To address the guides debacle, I did some searching for used parts. I opted to buy the well-regarded Carter Products guide kit. They’re pricey, but used parts that are complete and in good condition don’t seem to be much cheaper. This basically doubled the price of my saw, but they are really nice. Mistake or not, these seem a great upgrade.

Regardless, the saw is up and running!

Links

Cross Cut Sled

Make 5, Week 3

My miter saw is 10-inches without a slide arm, so I need to make my larger cross cuts on the table saw. I made a simple sled with particle board for this task.

Cross Cut Slide Rails

There are two strips to fit in the saw’s miter slots and I added front and rear panels for the blade to travel through. Both are glued and counter-sunk screwed. It works, although I need to fine tune it further to get the rear fence square. I also used furniture wax on the miter rails to make to slide better.

Cross Cut Slide Rails

I also use the table saw miter gauge to push cross cuts. I extended the miter gauge by screwing a board to it. I actually prefer the simple miter gauge. The sled is cumbersome and takes up a lot of space. Either way, I have if I need it.

Cross Cut Miter Fence

 

 

Router Table Cart

Make 4, Week 3

I found this Bosch router and table on Facebook for a pretty good deal. It also includes a bunch of bits and other accessories. I haven’t haven’t had a project for it yet, but it’s ready to go.

I did this wheel barrow style with four locking casters.
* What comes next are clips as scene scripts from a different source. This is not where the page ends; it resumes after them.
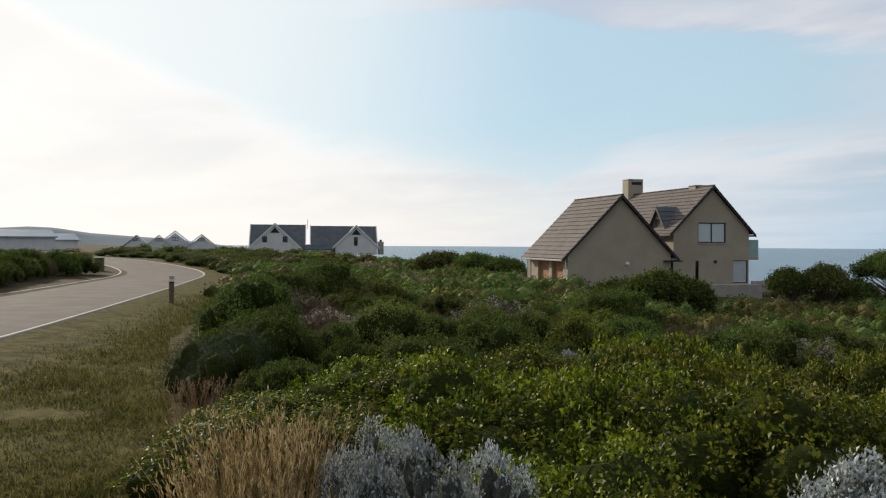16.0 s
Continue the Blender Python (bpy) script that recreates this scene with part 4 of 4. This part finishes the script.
def make_verge():
    """Worn turf between the road and the scrub, and the bare strip along the far kerb."""
    offs = [ROAD_W + 0.16 + k * 0.7 for k in range(13)]
    v = []
    for p, nrm in LINE:
        for o in offs:
            q = p + nrm * o
            v.append((q.x, q.y, float(ground_z(q.x, q.y)) * min(1, (o - ROAD_W) / 2) + float(ground_z(p.x, p.y)) * max(0, 1 - (o - ROAD_W) / 2) + 0.075))
    k = len(offs)
    f = np.array([(i * k + j, i * k + j + 1, (i + 1) * k + j + 1, (i + 1) * k + j) for i in range(len(LINE) - 1) for j in range(k - 1)])
    tagged(new("verge", mesh_from("verge", np.array(v), f[:, ::-1], VERGE, False)), "worn yellow-green turf beside the road", "verge", kind="structure")
    rng = np.random.default_rng(9)
    n = 190000
    d, az = 3.0 + 30 * rng.random(n) ** 1.6, rng.uniform(113, 142, n)
    x, y = -np.sin(np.radians(az)) * d - 0.5, np.cos(np.radians(az)) * d - 0.7
    keep = np.array([ROAD_W + 0.3 + 0.5 * rng.random() < road_gap(a, b) < ROAD_W + 9 and lawn(a, b) and noise.noise((a * 0.9, b * 0.9, 0)) > -0.55 + 0.5 * rng.random() for a, b in zip(x, y)])
    x, y, d = x[keep], y[keep], d[keep]
    base = np.stack([x, y, ground_z(x, y) + 0.06], -1)
    way = rng.normal(size=base.shape) * 0.55 + (0, 0, 0.8)
    ln = rng.uniform(0.035, 0.095, len(x)) * (0.8 + d / 30)
    tagged(new("turf", mesh_from("turf", *leaves(rng, base, way, ln, ln * 0.2, tri=True), LAWN_GRASS)), "short dry yellow-green grass of the verge", "grass", kind="stuff")


make_verge()


def bollard(x, y, turn):
    """A round-headed timber light post."""
    b = new("bollard_light")
    z = float(ground_z(x, y))
    b.matrix_basis = pose(x, y, z, 0, 0, turn)
    for name, r, z0, z1, mat in (("post", 0.085, -0.1, 0.80, BARK), ("collar", 0.10, 0.80, 0.84, ALU), ("lens", 0.075, 0.84, 0.94, TRIM_WHITE), ("cap", 0.11, 0.94, 1.04, CONCRETE)):
        bm = bmesh.new()
        bmesh.ops.create_cone(bm, cap_ends=True, segments=14, radius1=r, radius2=r * (0.75 if name == "cap" else 1), depth=z1 - z0, matrix=Matrix.Translation((0, 0, (z0 + z1) / 2)))
        bm_part(name, bm, mat, b)
    return tagged(b, "dark timber bollard light on the verge", "bollard", "bollard lights along the road")


bollard(-24.6, -15.36, 0)
bollard(-45.8, -30.6 - 4.5, 0)


def road_bin():
    b = new("refuse_bin")
    x, y = -50.2, -36.6
    b.matrix_basis = pose(x, y, float(ground_z(x, y)), 0, 0, 25)
    bm_part("body", box(-0.28, 0.28, -0.28, 0.28, 0, 0.85, 0.03), BARK, b)
    bm_part("lid", box(-0.31, 0.31, -0.31, 0.31, 0.86, 0.93, 0.02), TRIM_DARK, b)
    tagged(b, "brown slatted refuse bin beside the road", "bin")


road_bin()


def marker(az, d, h):
    x, y = polar(az, d)
    m = new("marker_post")
    m.matrix_basis = pose(x, y, float(ground_z(x, y)))
    bm_part("post", box(-0.05, 0.05, -0.05, 0.05, -0.1, h, 0.01), TRIM_WHITE, m)
    tagged(m, "short white painted marker post", "post", "white marker posts")


marker(-28.3, 30, 0.62)
marker(-24.6, 70, 0.7)


def litter():
    """Fallen twigs and dead leaves on the soil between the plants."""
    rng = np.random.default_rng(21)
    n = 9000
    d, az = np.sqrt(rng.uniform(2.0 ** 2, 13 ** 2, n)), np.radians(rng.uniform(-34, 121, n))
    x, y = -np.sin(az) * d - 0.3, np.cos(az) * d - 0.35
    a = np.stack([x, y, ground_z(x, y) + rng.uniform(0, 0.06, n)], -1)
    w = rng.normal(size=(n, 3)) * (1, 1, 0.35)
    b = a + unit(w) * rng.uniform(0.08, 0.35, (n, 1))
    b[:, 2] = np.maximum(b[:, 2], a[:, 2] - 0.01)
    tagged(new("twig_litter", mesh_from("twig_litter", *sticks(rng, a, b, 0.004, 0.0015, 0.1, 2), TWIG)), "fallen dry twigs on the soil", "litter", kind="stuff")


litter()
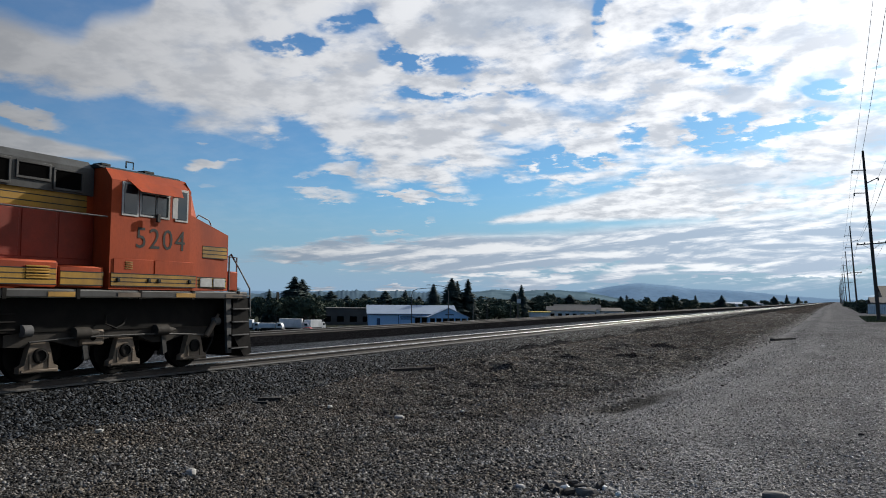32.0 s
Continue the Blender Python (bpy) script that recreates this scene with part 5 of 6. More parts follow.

My idea is to have my gear mobile so I can configure everything as needed to maximize my small space.

On the bottom, I had a shelf for the accessories. I just used a left over piece of particle board, so it doesn’t quite fit. Under the router table, there’s more space for storage.

Router Table Design

Router Table Cart

8/3/17 Update

I decided to remove two of the casters and extend the legs. The cart can be moved wheel barrow-style. The idea is the legs will give more stability while still being mobile. Plus, I’m saving some money on casters. I extended the legs by gluing some jointed 2×4 blocks and plywood. I also planed  feet to make it all level. We’ll try this for a while.

Router Table Cart New Legs View 1 Router Table Cart New Legs View 2

Links

 

Miter Saw Cart

Make 2, Week 2

I’ve had this Craftsman miter saw for many years. It doesn’t have a fancy rail/joint for larger cuts, but it works well enough for making straight cuts and miters. It came with a metal stand that was falling apart, so I wanted to create a new cart. Also, I wanted to put it on wheels for my plans to make a modular workshop. The idea is I can tuck this in the corner and wheel out it out when needed.

Miter Saw Bench

Eventually, I want to make some drawers for this cart for extra storage. I’ll add the sides when I figure out how I want to build the drawers. I also left a little overhang for clamping. I bolted saw bolted on to the table top.

Miter Saw Cart

Reflections

7/31/17

I’m thinking of removing two wheels and extending those two legs. I’m playing around with the wheel barrow idea to have a mobile cart, but still stable on swivel casters. Plus, it will free up a couple of casters for another project.

Links

Work Cart on Wheels

Make 1, Week 1

Over the 4th of July holiday, I learned my way around SketchUp and got interested in building something. Our garage has an attached addition that I recently reorganized after selling my brewer equipment. I had about 100 square feet open and thought about gathering my tools and making a little workshop. I thought a small workbench would be a nice place to start.

A couple years ago I bought a portable table saw to do laminate flooring. I’m sure I figured I’d use it for all sorts of things, but really I spent the following years just moving it around the garage.

The table has a short outfeed, which made it a hassle to set up and use. So, I thought it would be nice if my workbench could serve as an outfeed table for this saw. That gave me the idea of putting it on wheels. If it was on wheels, I could configure this small workshop how I wanted, or bring it out into the garage or driveway. Given I have a small space, being able to stage things seemed a good way to maximize this space.

I found these wheels on Amazon that lift. When they’re in the down position, the table sits on boards, when pressed down, they roll. These are nice big casters that glide the table around nicely. They’re expensive, and not as strong as regular bottom casters, but they work and the table is fully stable when down, which isn’t possible even with wheel locks.

The cart is made of 2x4s and plywood.

Work Cart

Reflections

7/31/17

I’m probably going to replace the top of this cart. I want to extend the top further to one side to add a vice and holes for bench dogs. I’ll probably just put on a new top and see if that holds. Or I might rebuild and do a frame for the vice.

Also, the cart should be shorter. I only gave myself a 1/2 inch between my saw table and the top of this cart. If everything isn’t perfectly level, there isn’t a smooth outfeed from my saw. I may remove the wheels and shorten the legs an inch. Also, I’ve since purchased the extension kits for the Bosch saw, so that makes a table less necessary.

I’m not in love with these casters. I keep bumping into them with my feet and shins. They also stick out and keep the table from going right up against the wall. They roll really well and it is nice to have a stable surface when they’re down. On my new carts I’m making, I’m switching to using two locking swivel casters and two wooden legs. Sort of like a wheel barrow. I’m hoping this will be more stable than four wheels, but still mobile to move around. Plus it will be much cheaper building.